*TASK TO COMPLETE*:
Quote the lines exactly, starting with the line that contains "# ---- helpers" and ending with the line that contains "return 1 + round(t * FPS)", and leave out all other lines.

*SOURCE DATA*:
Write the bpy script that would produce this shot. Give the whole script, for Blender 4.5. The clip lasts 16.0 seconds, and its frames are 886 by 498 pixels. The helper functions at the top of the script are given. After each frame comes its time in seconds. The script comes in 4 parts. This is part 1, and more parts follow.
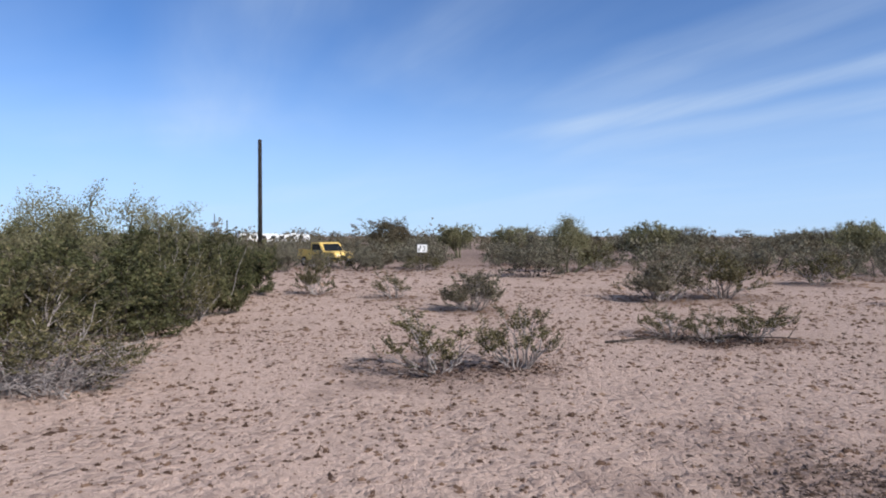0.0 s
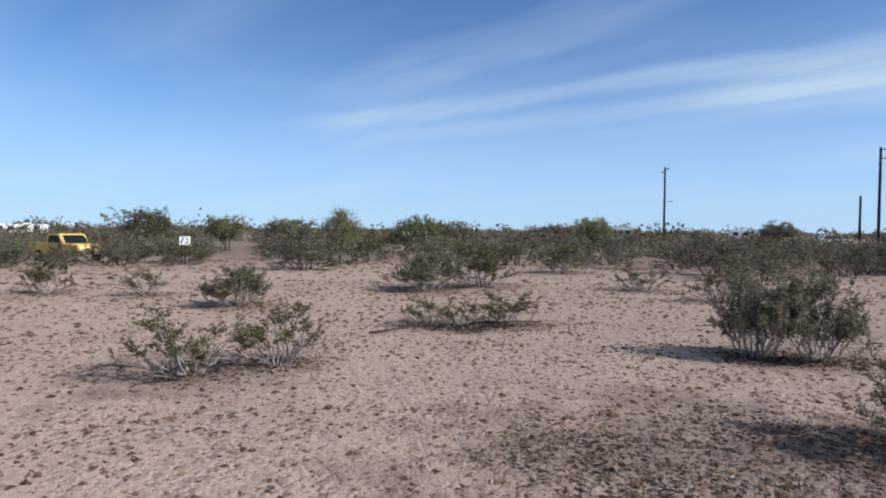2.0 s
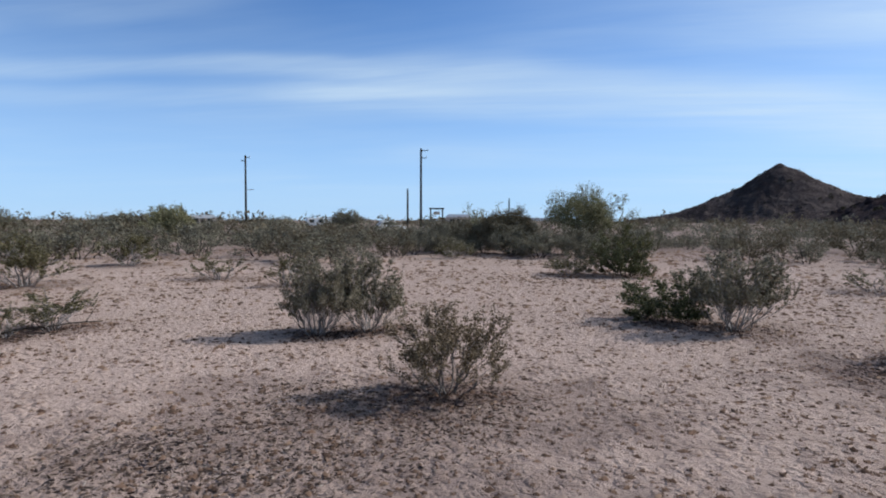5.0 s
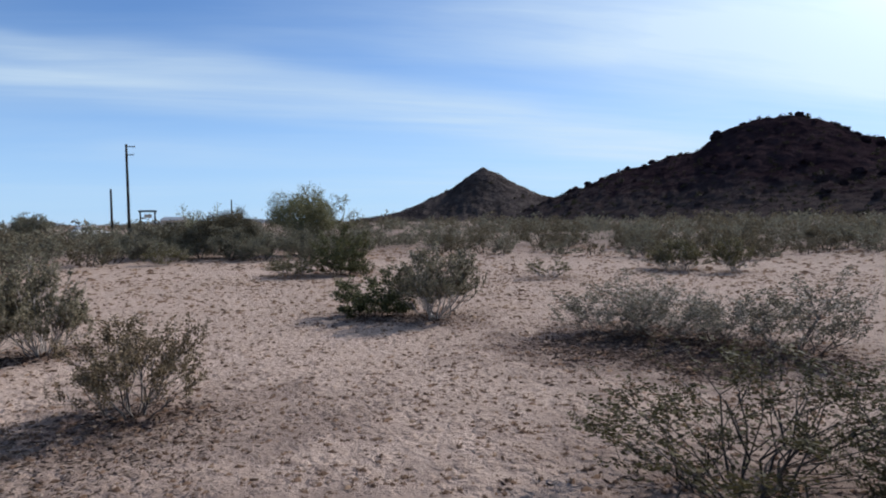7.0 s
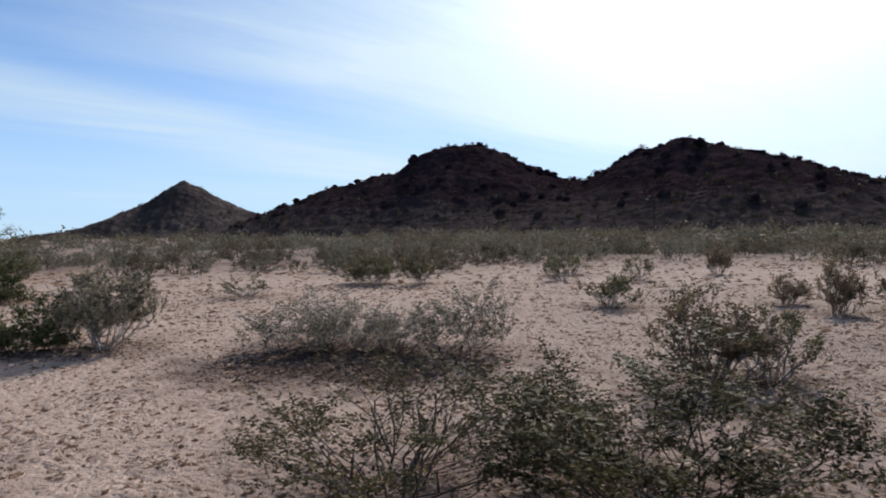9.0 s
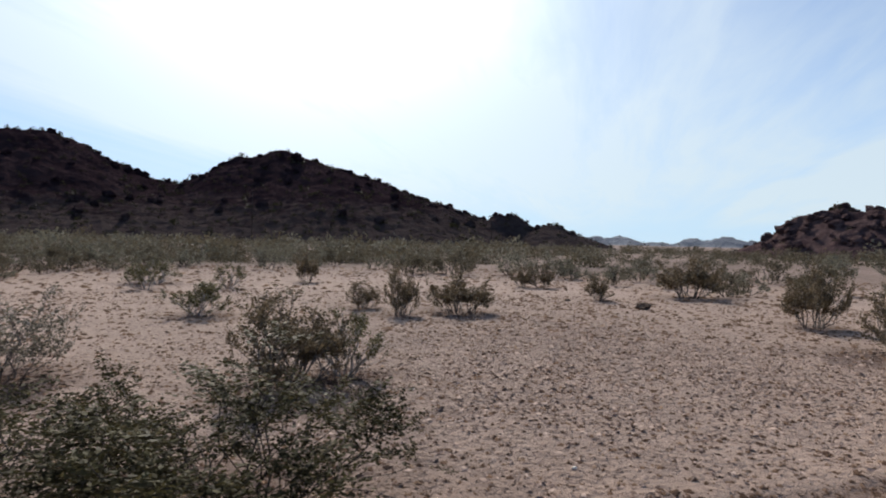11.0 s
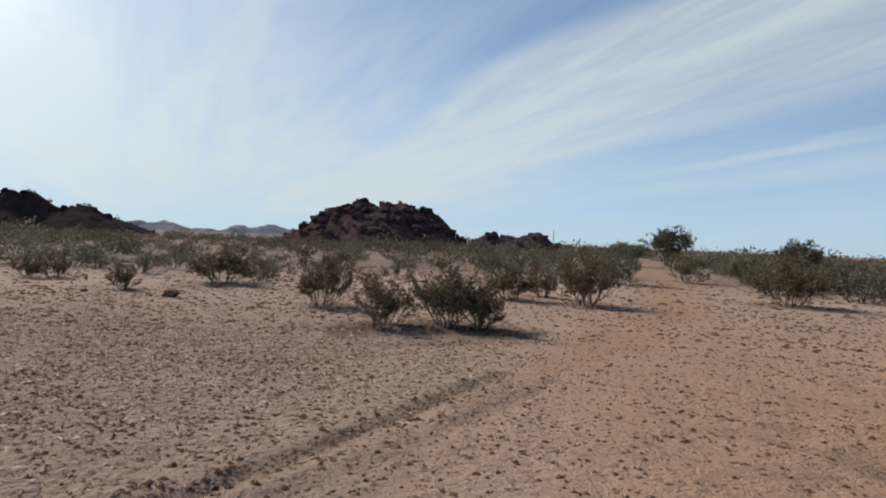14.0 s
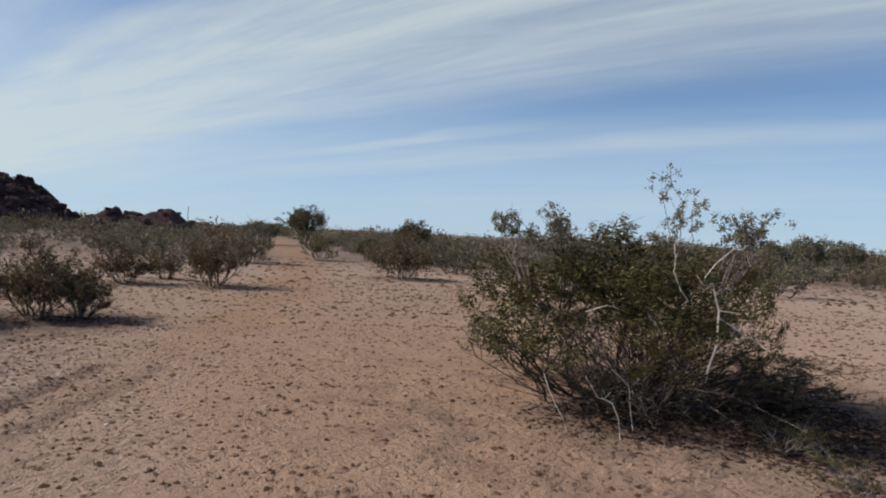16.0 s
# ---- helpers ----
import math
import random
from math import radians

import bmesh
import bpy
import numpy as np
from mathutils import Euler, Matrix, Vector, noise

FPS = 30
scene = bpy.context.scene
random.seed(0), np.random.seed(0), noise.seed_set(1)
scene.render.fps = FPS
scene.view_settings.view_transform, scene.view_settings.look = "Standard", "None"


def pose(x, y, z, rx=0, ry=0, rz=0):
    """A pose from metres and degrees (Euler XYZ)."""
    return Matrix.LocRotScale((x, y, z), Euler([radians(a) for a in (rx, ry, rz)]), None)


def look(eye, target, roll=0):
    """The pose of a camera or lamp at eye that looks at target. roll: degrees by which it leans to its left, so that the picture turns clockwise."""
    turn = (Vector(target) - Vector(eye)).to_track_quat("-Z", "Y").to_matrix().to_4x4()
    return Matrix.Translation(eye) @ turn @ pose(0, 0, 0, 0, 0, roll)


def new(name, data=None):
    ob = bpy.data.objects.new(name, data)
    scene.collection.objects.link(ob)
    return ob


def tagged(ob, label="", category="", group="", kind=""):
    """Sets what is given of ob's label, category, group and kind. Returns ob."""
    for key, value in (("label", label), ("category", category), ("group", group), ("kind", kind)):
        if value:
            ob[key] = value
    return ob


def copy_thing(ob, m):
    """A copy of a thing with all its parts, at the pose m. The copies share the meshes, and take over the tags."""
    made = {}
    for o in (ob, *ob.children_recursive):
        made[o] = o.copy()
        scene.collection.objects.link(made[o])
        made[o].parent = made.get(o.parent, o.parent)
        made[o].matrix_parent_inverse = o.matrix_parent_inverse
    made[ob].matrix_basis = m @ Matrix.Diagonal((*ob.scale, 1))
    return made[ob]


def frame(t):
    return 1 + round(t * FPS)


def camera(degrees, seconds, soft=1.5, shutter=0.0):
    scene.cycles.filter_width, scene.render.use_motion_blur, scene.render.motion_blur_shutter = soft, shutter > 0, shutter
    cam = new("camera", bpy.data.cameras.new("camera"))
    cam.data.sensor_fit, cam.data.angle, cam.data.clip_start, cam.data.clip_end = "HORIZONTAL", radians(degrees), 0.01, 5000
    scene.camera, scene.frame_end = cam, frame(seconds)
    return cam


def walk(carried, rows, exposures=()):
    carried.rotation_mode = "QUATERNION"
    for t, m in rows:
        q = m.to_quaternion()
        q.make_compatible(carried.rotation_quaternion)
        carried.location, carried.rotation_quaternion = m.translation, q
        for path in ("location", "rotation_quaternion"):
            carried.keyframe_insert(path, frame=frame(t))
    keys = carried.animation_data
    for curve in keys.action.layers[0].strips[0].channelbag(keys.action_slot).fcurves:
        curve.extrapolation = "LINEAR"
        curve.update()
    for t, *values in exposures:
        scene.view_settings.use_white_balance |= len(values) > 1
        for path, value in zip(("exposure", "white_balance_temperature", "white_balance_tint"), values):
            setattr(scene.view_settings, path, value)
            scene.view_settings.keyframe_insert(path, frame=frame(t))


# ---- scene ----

*FULL OUTPUT*:
# ---- helpers ----
import math
import random
from math import radians

import bmesh
import bpy
import numpy as np
from mathutils import Euler, Matrix, Vector, noise

FPS = 30
scene = bpy.context.scene
random.seed(0), np.random.seed(0), noise.seed_set(1)
scene.render.fps = FPS
scene.view_settings.view_transform, scene.view_settings.look = "Standard", "None"


def pose(x, y, z, rx=0, ry=0, rz=0):
    """A pose from metres and degrees (Euler XYZ)."""
    return Matrix.LocRotScale((x, y, z), Euler([radians(a) for a in (rx, ry, rz)]), None)


def look(eye, target, roll=0):
    """The pose of a camera or lamp at eye that looks at target. roll: degrees by which it leans to its left, so that the picture turns clockwise."""
    turn = (Vector(target) - Vector(eye)).to_track_quat("-Z", "Y").to_matrix().to_4x4()
    return Matrix.Translation(eye) @ turn @ pose(0, 0, 0, 0, 0, roll)


def new(name, data=None):
    ob = bpy.data.objects.new(name, data)
    scene.collection.objects.link(ob)
    return ob


def tagged(ob, label="", category="", group="", kind=""):
    """Sets what is given of ob's label, category, group and kind. Returns ob."""
    for key, value in (("label", label), ("category", category), ("group", group), ("kind", kind)):
        if value:
            ob[key] = value
    return ob


def copy_thing(ob, m):
    """A copy of a thing with all its parts, at the pose m. The copies share the meshes, and take over the tags."""
    made = {}
    for o in (ob, *ob.children_recursive):
        made[o] = o.copy()
        scene.collection.objects.link(made[o])
        made[o].parent = made.get(o.parent, o.parent)
        made[o].matrix_parent_inverse = o.matrix_parent_inverse
    made[ob].matrix_basis = m @ Matrix.Diagonal((*ob.scale, 1))
    return made[ob]


def frame(t):
    return 1 + round(t * FPS)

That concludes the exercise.